SUFRÁGIO: Menos afeitos a fogos de artifício e polêmicas, dois trabalhos iluminam os meandros da política com rigor e ponderação. O primeiro é ‘O sufrágio universal e a invenção democrática’, coleção de artigos reunidos pela historiadora Letícia Bicalho Canêdo (Estação Liberdade, R$ 59) que mapeia a história do voto e o impacto de sua expansão a todas as classes. Já ‘Reflexões im-pertinentes’ (Bom Texto, R$ 39), reúne artigos da historiadora e professora da UFF Virgínia Pontes publicados em diversos meios. A primeira parte aborda questões mais amplas, ligadas ‘aos desdobramentos do capitalismo contemporâneo’, enquanto a segunda se debruça sobre questões exclusivamente brasileiras que vão desde os dilemas da produção acadêmica e cultural às transformações partidárias recentes, com especial atenção ao PT.

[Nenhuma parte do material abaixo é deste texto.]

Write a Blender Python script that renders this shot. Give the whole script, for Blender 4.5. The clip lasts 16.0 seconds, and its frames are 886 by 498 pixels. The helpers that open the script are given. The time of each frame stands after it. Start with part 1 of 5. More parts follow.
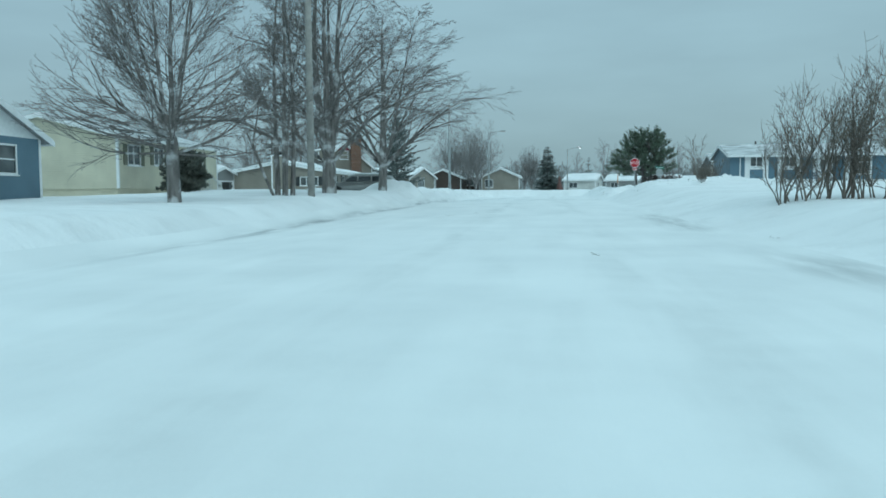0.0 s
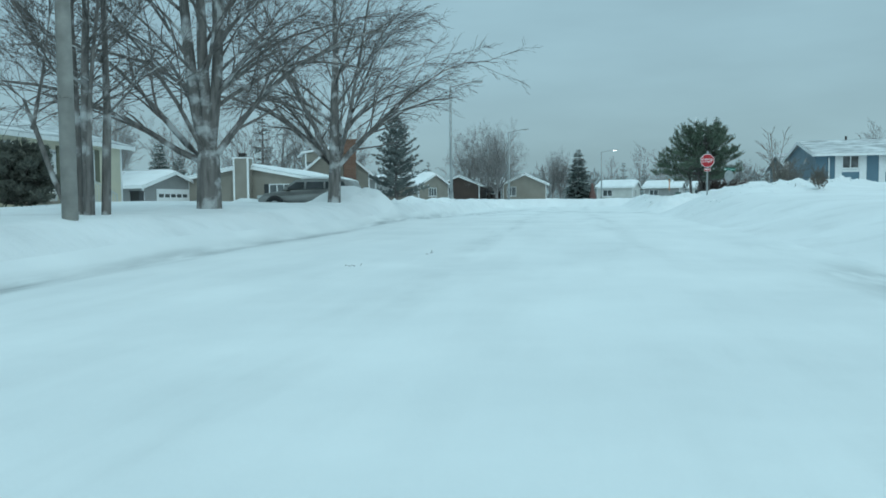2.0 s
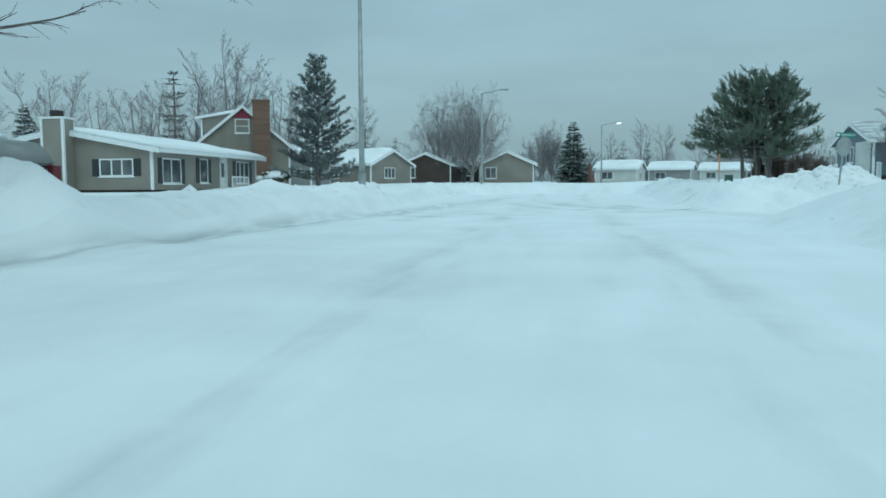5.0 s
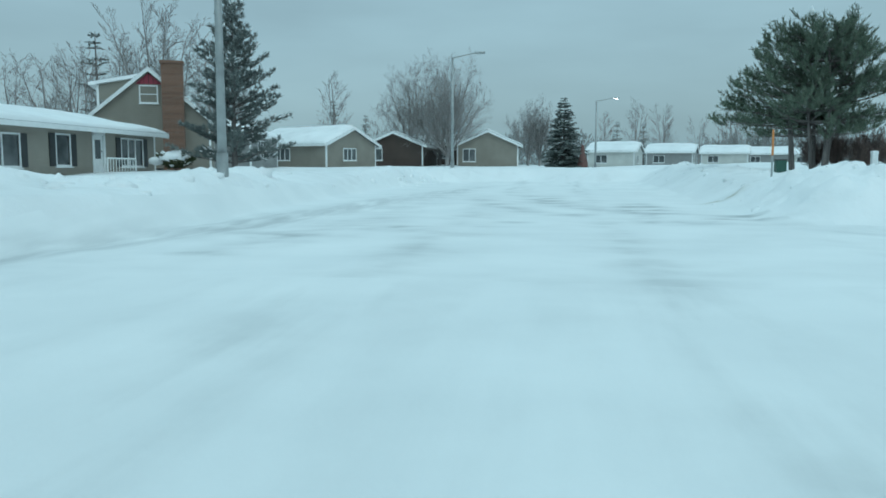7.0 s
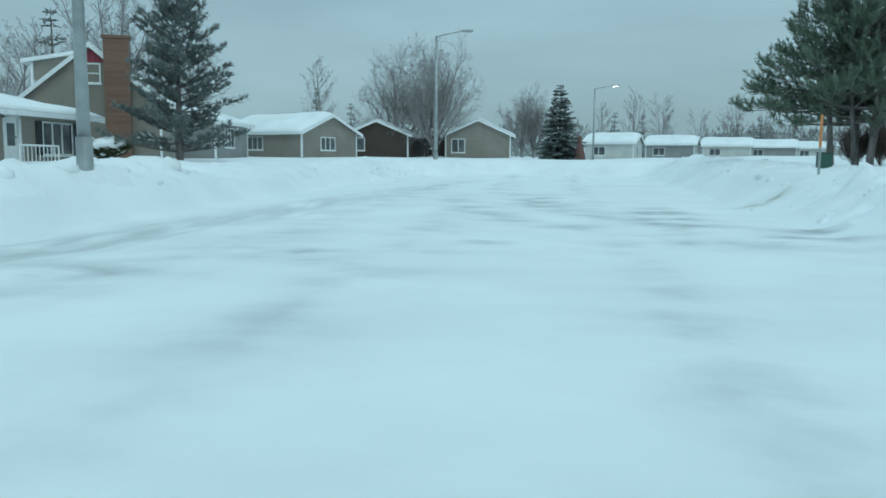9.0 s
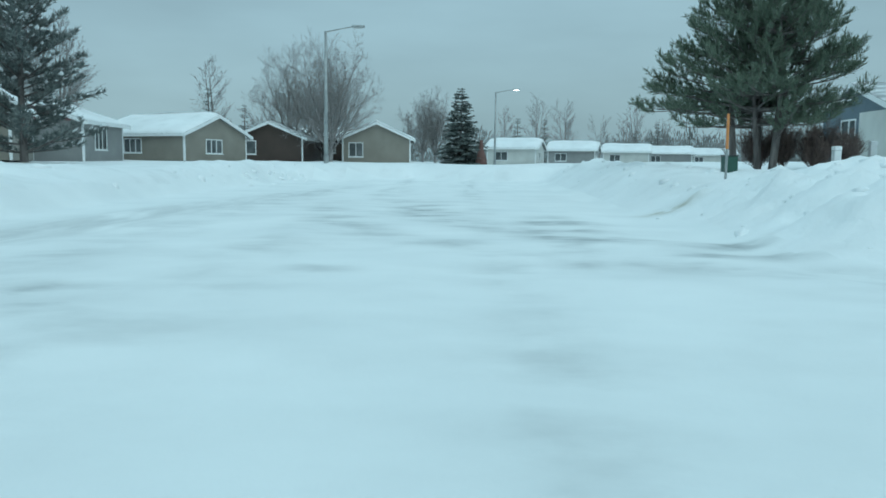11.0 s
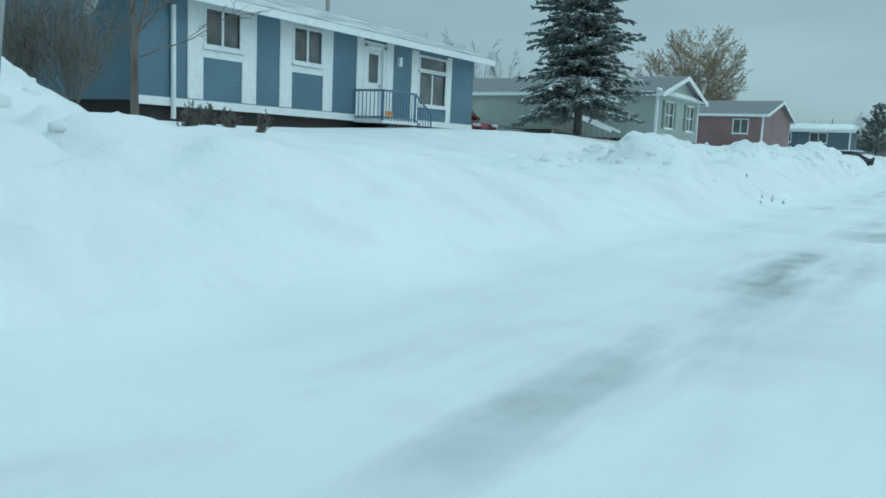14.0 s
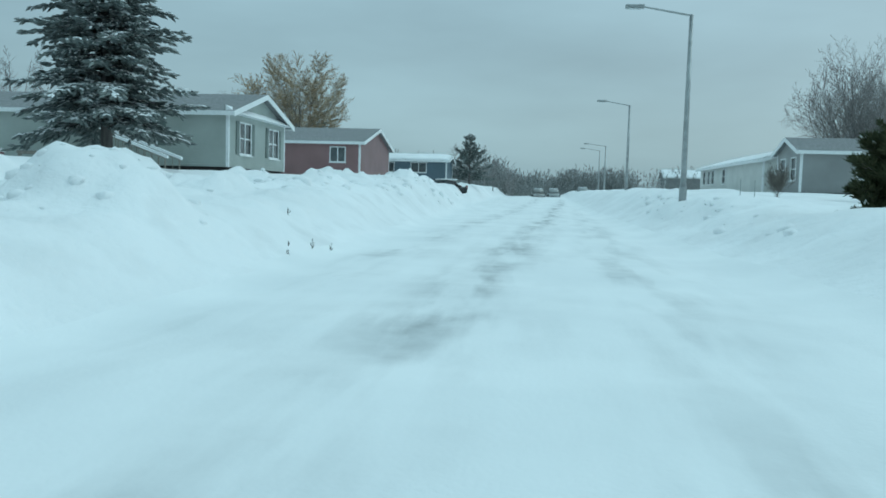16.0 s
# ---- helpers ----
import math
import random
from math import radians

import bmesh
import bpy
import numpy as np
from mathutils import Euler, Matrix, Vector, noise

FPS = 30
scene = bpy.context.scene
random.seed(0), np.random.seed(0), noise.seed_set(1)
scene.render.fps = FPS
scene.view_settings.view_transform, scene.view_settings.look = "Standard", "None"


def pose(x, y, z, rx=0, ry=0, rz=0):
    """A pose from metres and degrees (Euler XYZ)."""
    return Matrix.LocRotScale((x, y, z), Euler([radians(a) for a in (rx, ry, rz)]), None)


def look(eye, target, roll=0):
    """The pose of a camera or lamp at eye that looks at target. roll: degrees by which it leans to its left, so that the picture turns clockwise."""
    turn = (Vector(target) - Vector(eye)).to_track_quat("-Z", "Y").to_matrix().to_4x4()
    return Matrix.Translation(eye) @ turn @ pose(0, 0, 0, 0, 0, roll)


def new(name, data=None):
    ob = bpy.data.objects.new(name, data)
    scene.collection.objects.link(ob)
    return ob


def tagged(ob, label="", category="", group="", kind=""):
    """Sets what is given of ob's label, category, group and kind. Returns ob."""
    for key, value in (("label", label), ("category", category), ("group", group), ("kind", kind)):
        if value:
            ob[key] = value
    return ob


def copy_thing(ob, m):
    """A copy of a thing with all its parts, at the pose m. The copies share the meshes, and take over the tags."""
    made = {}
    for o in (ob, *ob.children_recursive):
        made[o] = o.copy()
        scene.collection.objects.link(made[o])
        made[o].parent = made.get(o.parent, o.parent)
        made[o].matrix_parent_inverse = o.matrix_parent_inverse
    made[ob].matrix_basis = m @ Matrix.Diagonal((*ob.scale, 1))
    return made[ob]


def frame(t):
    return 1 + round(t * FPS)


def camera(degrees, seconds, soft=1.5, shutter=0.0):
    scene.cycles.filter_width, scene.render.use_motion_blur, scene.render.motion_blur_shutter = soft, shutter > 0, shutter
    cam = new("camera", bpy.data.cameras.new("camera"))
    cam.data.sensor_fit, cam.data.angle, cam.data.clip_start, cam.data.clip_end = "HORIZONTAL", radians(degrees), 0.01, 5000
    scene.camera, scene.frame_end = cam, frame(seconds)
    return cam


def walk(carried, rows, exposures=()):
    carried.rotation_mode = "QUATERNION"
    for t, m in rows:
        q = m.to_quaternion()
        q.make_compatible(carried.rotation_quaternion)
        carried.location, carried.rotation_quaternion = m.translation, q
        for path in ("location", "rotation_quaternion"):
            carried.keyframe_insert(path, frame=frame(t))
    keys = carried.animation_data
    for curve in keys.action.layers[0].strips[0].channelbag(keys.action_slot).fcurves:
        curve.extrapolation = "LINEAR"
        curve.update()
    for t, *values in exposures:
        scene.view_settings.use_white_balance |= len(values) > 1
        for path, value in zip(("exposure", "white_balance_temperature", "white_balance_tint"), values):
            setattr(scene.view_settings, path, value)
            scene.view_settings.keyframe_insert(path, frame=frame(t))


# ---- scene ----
cam = camera(59.1, 16.0, soft=1.7)
PATH = [
    (0, (6.259, 0.645, 0.227), (6.011, 2.625, 0.095), -0.4),
    (0.5, (6.35, 4.507, 0.3), (6.079, 6.484, 0.173), -0.3),
    (1, (6.35, 8.103, 0.379), (6.056, 10.077, 0.254), -0.6),
    (1.5, (6.336, 11.585, 0.391), (6.024, 13.557, 0.272), -0.9),
    (2, (6.303, 15.371, 0.452), (5.979, 17.342, 0.342), -0.6),
    (2.5, (6.238, 19.037, 0.503), (5.91, 21.006, 0.377), -0.3),
    (3, (6.218, 22.545, 0.574), (5.887, 24.513, 0.432), -0.4),
    (3.5, (6.172, 26.121, 0.639), (5.842, 28.088, 0.49), -0.3),
    (4, (6.113, 29.501, 0.714), (5.791, 31.469, 0.565), -0.2),
    (4.2, (6.125, 30.742, 0.711), (5.806, 32.711, 0.564), -0.3),
    (6.5, (6.325, 43.987, 0.906), (6.047, 45.958, 0.711), 0.1),
    (7, (6.34, 46.457, 0.928), (6.063, 48.427, 0.726), 0.0),
    (7.5, (6.366, 48.324, 0.954), (6.088, 50.293, 0.739), 0.1),
    (8, (6.377, 49.691, 0.972), (6.103, 51.659, 0.743), 0.3),
    (10.5, (6.567, 53.283, 0.902), (6.393, 55.265, 0.692), 0.2),
    (11, (6.894, 54.058, 0.885), (6.864, 56.047, 0.677), 0.6),
    (11.5, (7.344, 54.766, 0.901), (7.535, 56.746, 0.7), 0.9),
    (12, (7.949, 55.541, 0.899), (8.429, 57.473, 0.7), 1.2),
    (12.5, (8.807, 56.301, 0.879), (9.592, 58.128, 0.667), 1.3),
    (13, (9.867, 57.097, 0.845), (10.97, 58.749, 0.615), 1.7),
    (13.5, (11.13, 57.722, 0.786), (12.529, 59.129, 0.537), 2.1),
    (14, (12.667, 58.25, 0.738), (14.325, 59.338, 0.478), 2.6),
    (14.5, (14.602, 58.764, 0.728), (16.436, 59.52, 0.473), 2.7),
    (15, (16.559, 58.853, 0.685), (18.48, 59.359, 0.451), 2.3),
    (15.5, (18.216, 58.632, 0.716), (20.178, 58.971, 0.519), 2.1),
    (16, (20.123, 58.318, 0.751), (22.103, 58.561, 0.608), 1.6),
]
walk(cam, [(t, look(eye, target, roll)) for t, eye, target, roll in PATH],
     exposures=[(0.0, 0.0, 6500, 10), (16.0, 0.0, 6500, 10)])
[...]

MATRIZ INDÍGENA: Fecha o pacote uma das primeiras edições no Brasil do pensamento original do peruano José Carlos Mariátegui. Em ‘Por um socialismo indo-americano’ (UFRJ, R$ 42), uma antologia de seus textos organizada por Michael Löwy, o leitor tem uma boa introdução da obra do homem que influenciou o pensamento, entre outros, do jovem Che Guevara, mas que permanece relevante hoje, com sua visão de um regime que seja, sim, marxista, mas leve em conta as singularidades das sociedades onde é aplicado, no que se aproxima de Gramsci e Lukáks. Para o peruano, a matriz indígena, em oposição à latina, importada da Europa, deveria ser um fator preponderante no pensamento marxista local – algo que explica sua influência no pensamento de líderes do continente como o presidente venezuelano Hugo Chávez e o líder cocaleiro Evo Morales, favorito nas eleições presidenciais de amanhã na Bolívia.’